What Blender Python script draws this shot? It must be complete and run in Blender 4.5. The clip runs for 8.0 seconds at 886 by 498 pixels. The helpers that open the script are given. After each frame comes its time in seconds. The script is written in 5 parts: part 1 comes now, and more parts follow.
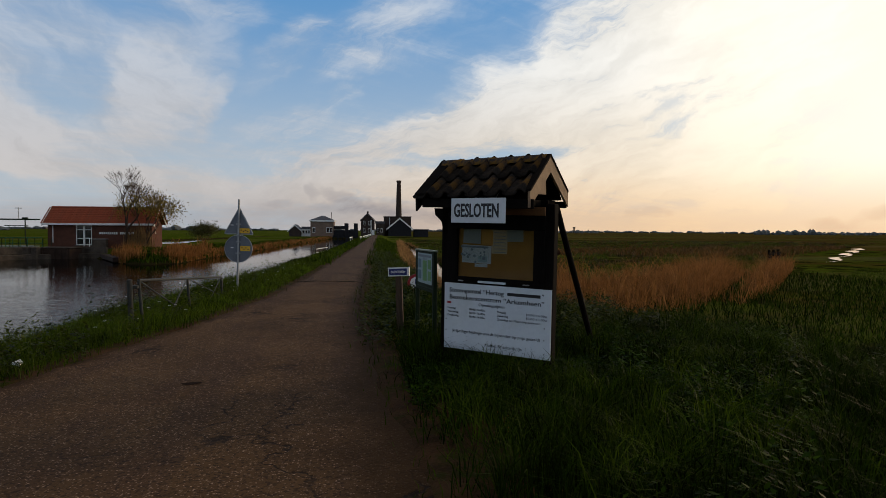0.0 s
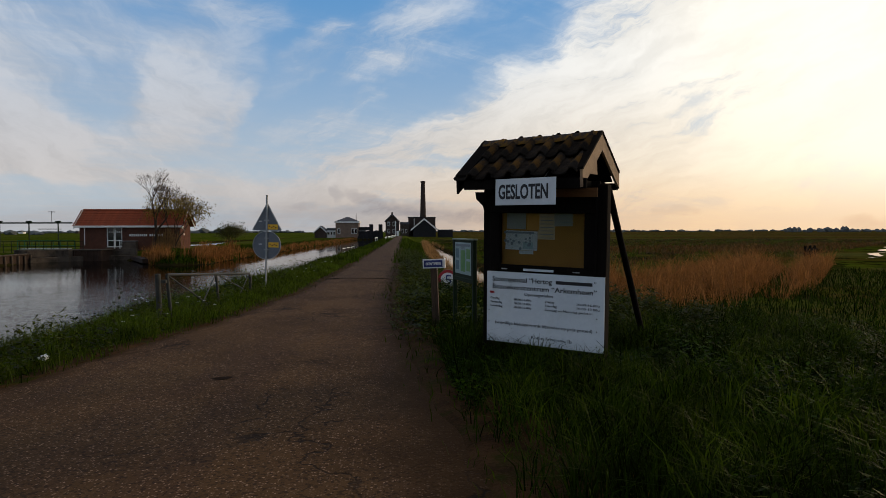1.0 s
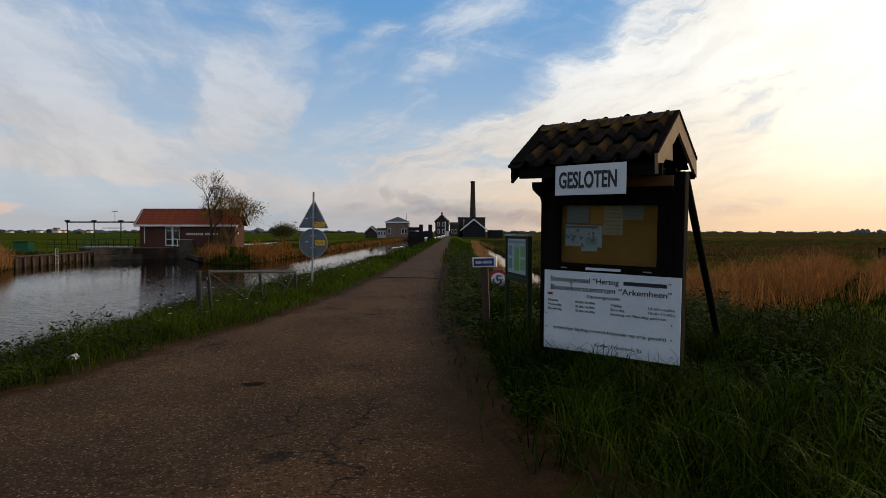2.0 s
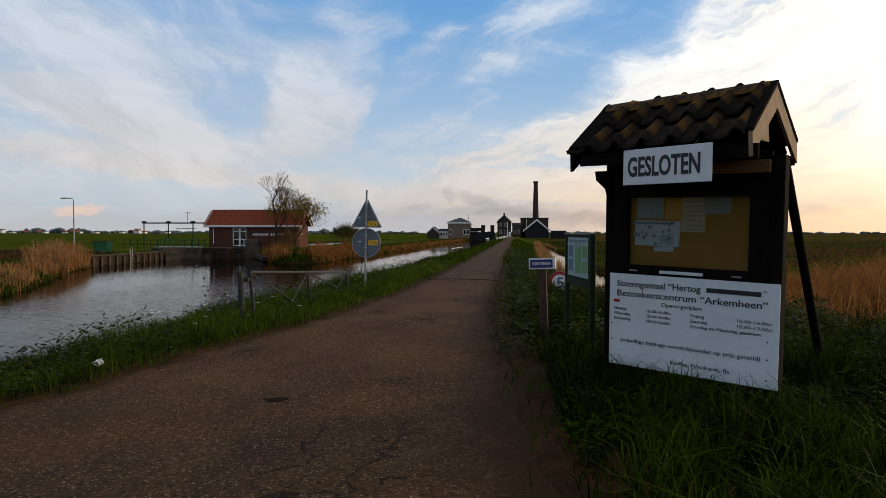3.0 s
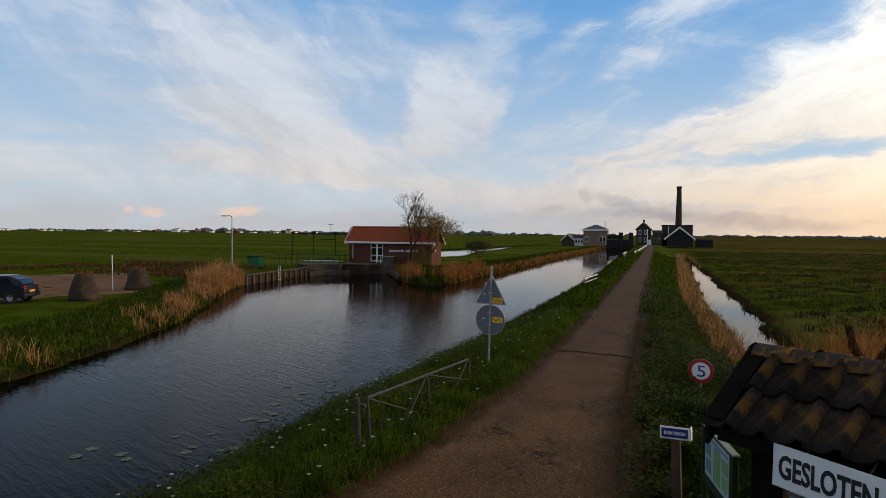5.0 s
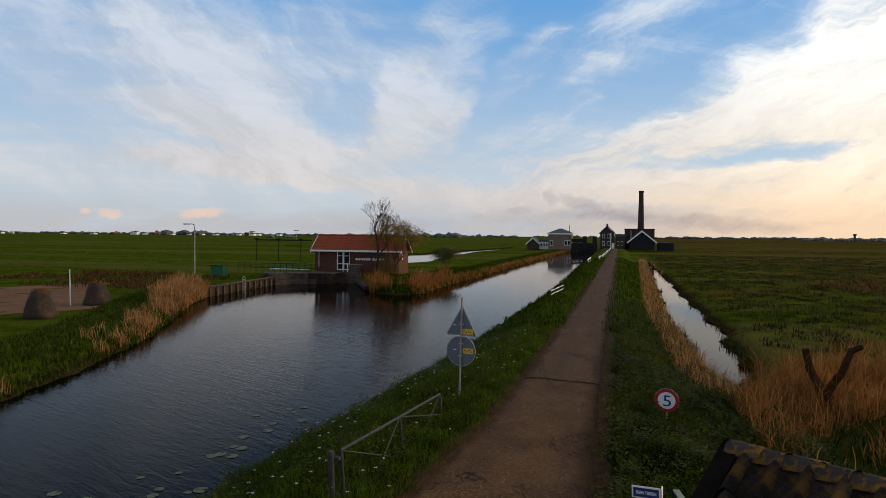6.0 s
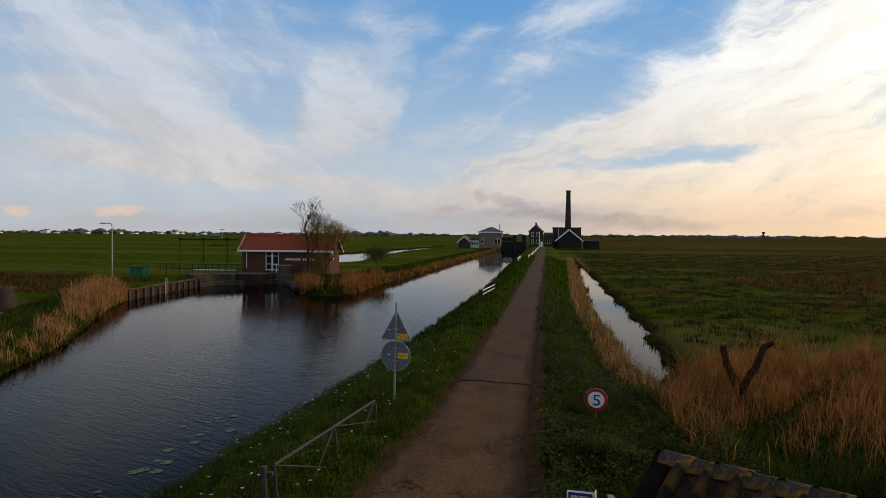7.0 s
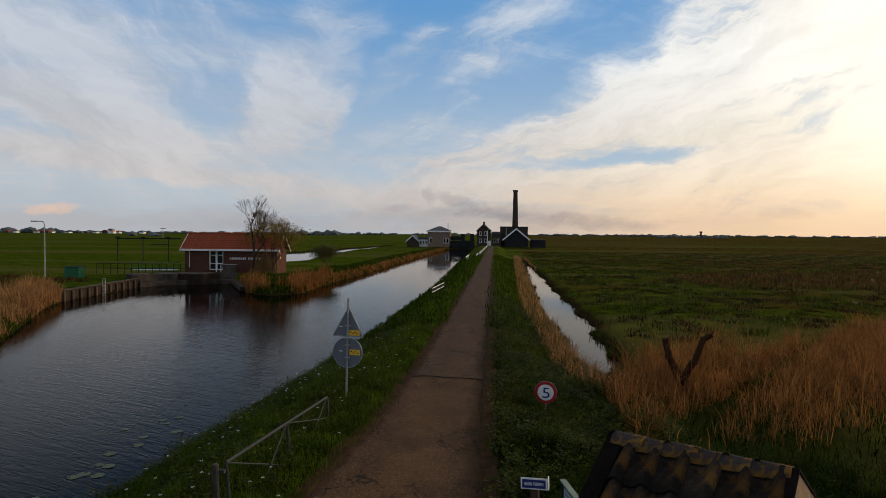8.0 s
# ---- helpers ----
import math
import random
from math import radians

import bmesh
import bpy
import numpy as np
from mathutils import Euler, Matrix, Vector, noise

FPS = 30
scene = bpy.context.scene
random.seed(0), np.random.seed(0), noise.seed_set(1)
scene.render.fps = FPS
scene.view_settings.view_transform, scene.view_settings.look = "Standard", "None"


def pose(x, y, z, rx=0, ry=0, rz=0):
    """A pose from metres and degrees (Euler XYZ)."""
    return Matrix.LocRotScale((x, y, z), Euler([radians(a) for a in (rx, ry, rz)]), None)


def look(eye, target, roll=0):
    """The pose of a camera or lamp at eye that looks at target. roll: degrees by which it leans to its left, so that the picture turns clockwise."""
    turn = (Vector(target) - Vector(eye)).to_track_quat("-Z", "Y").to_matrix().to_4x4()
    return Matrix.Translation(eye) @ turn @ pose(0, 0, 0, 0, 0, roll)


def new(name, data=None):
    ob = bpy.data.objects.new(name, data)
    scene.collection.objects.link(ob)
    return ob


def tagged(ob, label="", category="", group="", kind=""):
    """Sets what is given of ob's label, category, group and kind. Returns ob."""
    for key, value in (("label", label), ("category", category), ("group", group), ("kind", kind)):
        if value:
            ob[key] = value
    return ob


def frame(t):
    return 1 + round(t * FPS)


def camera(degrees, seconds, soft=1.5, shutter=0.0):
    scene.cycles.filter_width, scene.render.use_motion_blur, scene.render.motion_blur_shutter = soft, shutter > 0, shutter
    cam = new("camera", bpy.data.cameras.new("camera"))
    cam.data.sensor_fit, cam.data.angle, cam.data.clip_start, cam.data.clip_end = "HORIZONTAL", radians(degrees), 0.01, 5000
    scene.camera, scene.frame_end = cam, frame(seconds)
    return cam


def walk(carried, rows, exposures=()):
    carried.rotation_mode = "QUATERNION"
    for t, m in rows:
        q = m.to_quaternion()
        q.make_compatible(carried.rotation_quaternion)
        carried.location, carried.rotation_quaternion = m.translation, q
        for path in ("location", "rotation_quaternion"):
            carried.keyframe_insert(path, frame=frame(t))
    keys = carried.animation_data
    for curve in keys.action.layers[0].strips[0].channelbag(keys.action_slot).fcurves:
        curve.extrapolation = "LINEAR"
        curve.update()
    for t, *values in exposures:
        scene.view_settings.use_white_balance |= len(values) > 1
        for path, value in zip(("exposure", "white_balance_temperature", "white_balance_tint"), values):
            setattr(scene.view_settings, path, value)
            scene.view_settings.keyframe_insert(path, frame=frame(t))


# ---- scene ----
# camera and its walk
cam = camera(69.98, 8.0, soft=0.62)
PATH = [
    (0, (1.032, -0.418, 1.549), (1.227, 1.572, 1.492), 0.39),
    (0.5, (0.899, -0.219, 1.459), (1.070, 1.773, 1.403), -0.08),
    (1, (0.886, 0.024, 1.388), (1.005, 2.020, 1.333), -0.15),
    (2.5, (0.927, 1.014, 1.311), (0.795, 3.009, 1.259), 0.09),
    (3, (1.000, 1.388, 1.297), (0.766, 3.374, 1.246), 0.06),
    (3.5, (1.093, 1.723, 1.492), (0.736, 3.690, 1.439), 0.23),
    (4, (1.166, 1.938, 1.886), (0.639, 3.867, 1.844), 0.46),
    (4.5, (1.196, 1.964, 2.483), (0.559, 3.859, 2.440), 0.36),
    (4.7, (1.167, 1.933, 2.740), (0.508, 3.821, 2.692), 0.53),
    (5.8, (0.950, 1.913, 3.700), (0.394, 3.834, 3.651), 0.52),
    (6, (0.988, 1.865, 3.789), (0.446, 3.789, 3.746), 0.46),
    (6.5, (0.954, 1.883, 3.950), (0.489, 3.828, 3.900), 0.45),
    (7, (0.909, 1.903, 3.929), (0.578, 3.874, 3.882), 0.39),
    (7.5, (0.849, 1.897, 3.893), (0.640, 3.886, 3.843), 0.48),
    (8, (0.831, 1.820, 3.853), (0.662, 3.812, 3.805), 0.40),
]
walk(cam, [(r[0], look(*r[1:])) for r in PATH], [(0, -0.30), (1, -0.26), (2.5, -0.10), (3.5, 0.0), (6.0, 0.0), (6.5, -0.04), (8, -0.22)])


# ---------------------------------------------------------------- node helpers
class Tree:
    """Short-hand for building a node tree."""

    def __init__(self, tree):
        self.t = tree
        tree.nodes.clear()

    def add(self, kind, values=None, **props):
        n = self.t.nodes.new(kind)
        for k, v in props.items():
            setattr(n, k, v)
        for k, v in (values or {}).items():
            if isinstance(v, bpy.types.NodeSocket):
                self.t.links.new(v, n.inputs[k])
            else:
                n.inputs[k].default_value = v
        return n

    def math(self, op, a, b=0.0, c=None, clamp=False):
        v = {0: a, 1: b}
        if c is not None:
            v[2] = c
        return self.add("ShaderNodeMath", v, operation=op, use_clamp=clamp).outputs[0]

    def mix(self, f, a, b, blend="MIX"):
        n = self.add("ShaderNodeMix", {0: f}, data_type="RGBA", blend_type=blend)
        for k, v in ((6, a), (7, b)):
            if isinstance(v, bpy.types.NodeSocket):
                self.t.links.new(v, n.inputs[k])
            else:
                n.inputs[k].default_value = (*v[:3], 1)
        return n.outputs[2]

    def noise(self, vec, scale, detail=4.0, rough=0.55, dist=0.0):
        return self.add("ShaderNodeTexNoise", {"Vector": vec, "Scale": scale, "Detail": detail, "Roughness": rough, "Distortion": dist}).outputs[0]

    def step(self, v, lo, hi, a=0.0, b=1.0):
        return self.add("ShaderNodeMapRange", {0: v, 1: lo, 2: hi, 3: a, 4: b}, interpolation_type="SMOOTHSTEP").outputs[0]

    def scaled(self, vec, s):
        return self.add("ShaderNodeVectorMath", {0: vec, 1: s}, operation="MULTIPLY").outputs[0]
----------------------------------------
EXERCISE GOAL: This exercise asks for the lines from the line with "ob = bpy.data.objects.new(name, data)" to the line with "shutter > 0, shutter", both lines included, set down exactly and with nothing else.

TASK OUTPUT:
    ob = bpy.data.objects.new(name, data)
    scene.collection.objects.link(ob)
    return ob


def tagged(ob, label="", category="", group="", kind=""):
    """Sets what is given of ob's label, category, group and kind. Returns ob."""
    for key, value in (("label", label), ("category", category), ("group", group), ("kind", kind)):
        if value:
            ob[key] = value
    return ob


def frame(t):
    return 1 + round(t * FPS)


def camera(degrees, seconds, soft=1.5, shutter=0.0):
    scene.cycles.filter_width, scene.render.use_motion_blur, scene.render.motion_blur_shutter = soft, shutter > 0, shutter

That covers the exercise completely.